Grâce à ces actions, le héros prouve non seulement sa transformation, mais contribue également de manière positive à la société, en comblant le fossé entre son parcours personnel et son rôle au sein de la communauté.
La communauté
La réintégration du héros est souvent compliquée par la résistance ou l’acceptation de la société. Dans certains contes, les nouvelles idées ou approches du héros se heurtent aux normes et traditions établies, ce qui entraîne un conflit. Dans d’autres, la société peut être plus tolérante, reconnaissant les contributions du héros et accueillant ses changements. Cette dynamique reflète les problèmes réels liés à l’innovation, à la gestion du changement et à l’intégration d’individus qui ont été fondamentalement changés par leur expérience en dehors de la structure sociétale normative.

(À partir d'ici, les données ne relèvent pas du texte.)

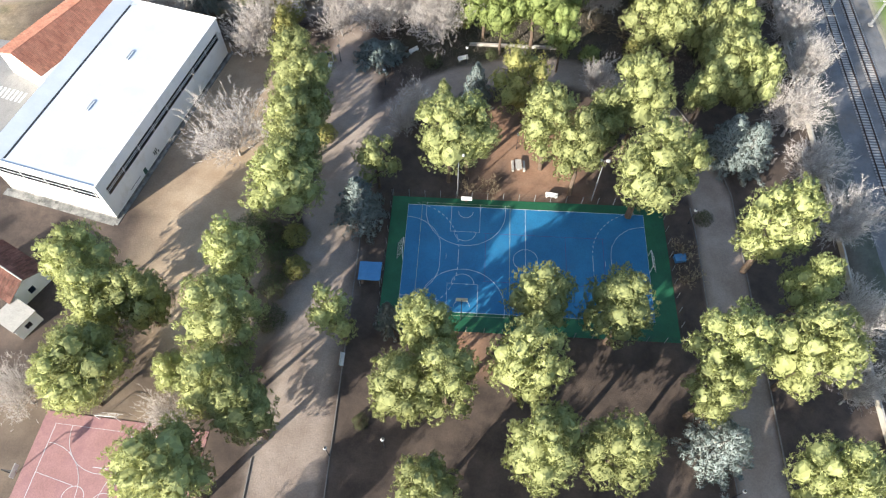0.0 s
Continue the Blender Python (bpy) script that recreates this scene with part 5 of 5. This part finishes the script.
gable_house("corner_cottage", pose(-81.6, -8.4, 0, 0, 0, 62), 6.6, 9.6, 3.2, 4.8, "white cottage with a brown striped tiled roof", OLD_TILE, windows=(("s", 0.0, 1.0, 1.0, 1.2),))
cw = thing("cottage_wing", pose(-77.6, -15.6, 0, 0, 0, -28), "low white cottage wing with a flat roof", "house")
part("wall", boxes((-2.2, 2.2, -2.0, 2.0, 0, 2.8)), WHITE_WALL, cw)
part("roof", boxes((-2.35, 2.35, -2.15, 2.15, 2.8, 2.95)), PALE_STONE, cw)
part("window", boxes((2.18, 2.24, -0.5, 0.5, 1.0, 2.0)), GLASS, cw)


def car(m, paint, label):
    c = thing("parked_car", m, label, "car", "parked cars")
    bm = bmesh.new()
    prof = [(-2.15, 0.35), (-2.2, 0.75), (-1.9, 0.98), (-1.35, 1.02), (-0.85, 1.02), (1.0, 1.02), (2.0, 0.86), (2.15, 0.6), (2.12, 0.35)]
    rows = []
    for sx, k in ((-0.88, 0.94), (-0.84, 1.0), (0.84, 1.0), (0.88, 0.94)):
        rows.append([bm.verts.new((sx, y * (1 if abs(sx) < 0.86 else 0.985), 0.35 + (z - 0.35) * k)) for y, z in prof])
    for a, b in zip(rows[:-1], rows[1:]):
        for k in range(len(prof)):
            bm.faces.new((a[k], a[(k + 1) % len(prof)], b[(k + 1) % len(prof)], b[k]))
    bm.faces.new(rows[0])
    bm.faces.new(rows[-1][::-1])
    body = part("body", bm, paint, c)
    bm = bmesh.new()
    lo = [bm.verts.new(p) for p in ((-0.8, -1.85, 1.0), (0.8, -1.85, 1.0), (0.8, 0.95, 1.0), (-0.8, 0.95, 1.0))]
    hi = [bm.verts.new(p) for p in ((-0.64, -1.3, 1.47), (0.64, -1.3, 1.47), (0.64, 0.2, 1.47), (-0.64, 0.2, 1.47))]
    for k in range(4):
        bm.faces.new((lo[k], lo[(k + 1) % 4], hi[(k + 1) % 4], hi[k]))
    bm.faces.new(hi)
    part("windows", bm, GLASS, c)
    part("roof", boxes((-0.66, 0.66, -1.32, 0.22, 1.465, 1.52), bevel=0.02), paint, c)
    for s in (-1, 1):
        for y in (-1.3, 1.35):
            w = part("wheel", rods(((s * 0.70, y, 0.32), (s * 0.90, y, 0.32), 0.32), n=16), TYRE, c)
            part("rim", rods(((s * 0.89, y, 0.32), (s * 0.92, y, 0.32), 0.2), n=12), GALV, w)
        part("headlight", boxes((s * 0.62 - 0.16, s * 0.62 + 0.16, 2.0, 2.16, 0.66, 0.80), bevel=0.02), LIT_GLOBE, c)
        part("tail_light", boxes((s * 0.68 - 0.12, s * 0.68 + 0.12, -2.22, -2.1, 0.68, 0.86), bevel=0.02), RED_PAINT, c)
    return c


car(pose(-78.1, 162.0, 0.03, 0, 0, -9), CAR_WHITE, "white parked hatchback at the kerb")
car(pose(-77.9, 173.4, 0.03, 0, 0, -3), CAR_NAVY, "dark blue parked car at the kerb")
car(pose(-95.5, 103.5, 0.03, 0, 0, -20), CAR_NAVY, "dark parked car on the shaded side road")

# ---- park furniture ----
lamp0 = None
for x, y in ((-27.5, -33.0), (-19.9, -31.4), (-36.3, 43.6), (-81.5, 70.3), (-18.4, 32.3), (-26.8, 37.8), (-1.5, 23.3), (-11.4, 44.6), (27.5, 8.8), (-30.3, 72.3), (27.8, -35.4), (-87.5, 116.5), (-83.0, 113.5)):
    m = pose(x, y, 0)
    if lamp0 is None:
        lamp0 = thing("park_lamp", m, "slim park lamp post with a white globe", "lamp", "park lamps")
        part("post", rods(((0, 0, 0), (0, 0, 3.7), 0.06, 0.045), ((0, 0, 0), (0, 0, 0.4), 0.11)), DARK_METAL, lamp0)
        part("globe", ball(bmesh.new(), (0, 0, 3.95), 0.28), LIT_GLOBE, lamp0, "white globe")
        part("cap", rods(((0, 0, 4.18), (0, 0, 4.25), 0.16, 0.08)), DARK_METAL, lamp0)
    else:
        copy_thing(lamp0, m)

bench0 = None
for x, y, a in ((-27.5, -18.9, 90), (-12.1, 45.3, 22), (4.5, 12.9, -6), (-22.0, 47.0, 40)):
    m = pose(x, y, 0, 0, 0, a)
    if bench0 is None:
        bench0 = thing("park_bench", m, "pale concrete park bench with a backrest", "bench", "park benches")
        part("seat", boxes((-1.05, 1.05, -0.28, 0.25, 0.40, 0.50), bevel=0.03), WHITE_PAINT, bench0)
        part("backrest", boxes((-1.05, 1.05, 0.25, 0.35, 0.48, 0.95), bevel=0.03), WHITE_PAINT, bench0)
        for s in (-0.75, 0.75):
            part("leg", boxes((s - 0.12, s + 0.12, -0.24, 0.3, 0, 0.40), bevel=0.02), PALE_STONE, bench0)
    else:
        copy_thing(bench0, m)
pt = thing("picnic_table", pose(-1.2, 19.2, 0, 0, 0, 3), "pale concrete picnic table with two benches", "table")
part("tabletop", boxes((-0.55, 0.55, -1.1, 1.1, 0.70, 0.78), bevel=0.02), PALE_STONE, pt)
part("leg", boxes((-0.2, 0.2, -0.8, -0.6, 0, 0.7)), PALE_STONE, pt)
part("leg", boxes((-0.2, 0.2, 0.6, 0.8, 0, 0.7)), PALE_STONE, pt)
for s in (-1, 1):
    part("bench", boxes((s * 1.0 - 0.2, s * 1.0 + 0.2, -1.1, 1.1, 0, 0.45), bevel=0.02), PALE_STONE, pt)
sg = thing("sign_board", pose(-38.4, 43.3, 0, 0, 0, 4), "upright park sign board with a pale frame", "sign")
part("frame", boxes((-0.7, -0.6, -0.05, 0.05, 0, 2.6), (0.6, 0.7, -0.05, 0.05, 0, 2.6), (-0.7, 0.7, -0.05, 0.05, 2.5, 2.6), (-0.7, 0.7, -0.05, 0.05, 1.3, 1.4)), WHITE_PAINT, sg)
part("panel", boxes((-0.6, 0.6, -0.03, 0.03, 1.4, 2.5)), DARK_METAL, sg)
slab_b = thing("concrete_block", pose(-38.2, 41.8, 0), "long pale concrete block beside the sign", "block")
part("block", boxes((-0.35, 0.35, -1.1, 1.1, 0, 0.5), bevel=0.03), WHITE_PAINT, slab_b)
sp = thing("swing_frame", pose(-28.0, 41.8, 0, 0, 0, -4), "low timber and rope play frame", "play frame")
part("beam", rods(((-2.0, 0, 1.2), (2.0, 0, 1.2), 0.06)), OLD_WOOD, sp)
for s in (-2.0, 2.0):
    part("leg", rods(((s, -0.5, 0), (s, 0, 1.2), 0.05), ((s, 0.5, 0), (s, 0, 1.2), 0.05), n=6), OLD_WOOD, sp)
for x, y in ((-59.5, 181.5), (-59.0, 148.5), (-10.0, 152.0)):
    pile = bmesh.new()
    rr = random.Random(int(x * 10))
    for i in range(14):
        box(pile, *(lambda px, py, s: (x + px, x + px + s, y + py, y + py + s * 0.7, 0, s * 0.5))(rr.uniform(-1.2, 1.0), rr.uniform(-0.8, 0.8), rr.uniform(0.3, 0.8)), bevel=0.04)
    if x < -20:
        solid("rubble_heap", pile, surface("dark_rubble", (0.05, 0.035, 0.03), (0.12, 0.08, 0.065), 1.5, 0.95, 0.4), "small heap of dark brown rubble on the field", "rubble", group="rubble heaps")
    else:
        pile.free()
stone = bmesh.new()
ball(stone, (-67.6, 189.6, 0.0), 2.0, 3, 0.14)
for v in stone.verts:
    v.co += Vector((noise.noise(v.co * 0.9), noise.noise(v.co * 0.9 + Vector((9, 0, 0))), 0)) * 0.5
solid("gravel_heap", stone, PALE_STONE, "pale heap of gravel beside the road", "gravel heap")

# ---- sleepers ----
sl = boxes((-1.3, 1.3, -0.14, 0.14, 0.10, 0.30))
first = part("sleeper", sl, SLEEPER, railway)
first.location = (RX(40), 40, 0)
far = []
for off in (0.0, 4.3):
    for i in range(-150, 620):
        y = 40 + i * 0.66
        if off == 0.0 and i == 0:
            continue
        if 88 < y < 187:
            o = new("sleeper", first.data)
            o.parent, o.location = railway, (RX(y) + off, y, 0)
        elif -20 < y < 320:
            far.append((RX(y) + off, y))
bm = bmesh.new()
for x, y in far:
    v = [bm.verts.new((x + dx, y + dy, z)) for dx, dy, z in ((-1.3, -0.14, 0.30), (1.3, -0.14, 0.30), (1.3, 0.14, 0.30), (-1.3, 0.14, 0.30), (-1.3, -0.14, 0.1), (1.3, -0.14, 0.1), (1.3, 0.14, 0.1), (-1.3, 0.14, 0.1))]
    for q in ((0, 1, 2, 3), (0, 4, 5, 1), (1, 5, 6, 2), (2, 6, 7, 3), (3, 7, 4, 0)):
        bm.faces.new([v[i] for i in q])
tagged(part("far_sleepers", bm, SLEEPER, railway), kind="stuff")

Dans de nombreux récits, la réintégration du héros ne transforme pas seulement le héros ou l’héroïne, mais conduit également à la transformation de la société elle-même. Par ses actions, ses valeurs et son leadership, le héros peut inspirer le changement au sein de sa communauté, en encourageant les autres à adopter de nouvelles façons de penser ou à surmonter des conflits de longue date.
Cet aspect du parcours héroïque met en évidence le potentiel de la transformation individuelle à provoquer un changement sociétal plus large. La réintégration réussie du héros culmine souvent dans une résolution où il atteint un nouvel équilibre au sein de sa communauté. Cela peut prendre la forme d’un nouveau rôle reflétant le parcours et les transformations du héros, comme celui d’un leader, d’un mentor ou d’un protecteur.
L’acceptation du héros par la communauté, la reconnaissance de ses contributions et de ses changements, signifient une adaptation mutuelle entre le héros et la société, conduisant à une résolution harmonieuse. Pour Frodon, ce fut différent. Il comprit que cette harmonie n’était pas possible et la dernière image qu’on voit de lui, c’est qu’il s’éloigne de sa communauté.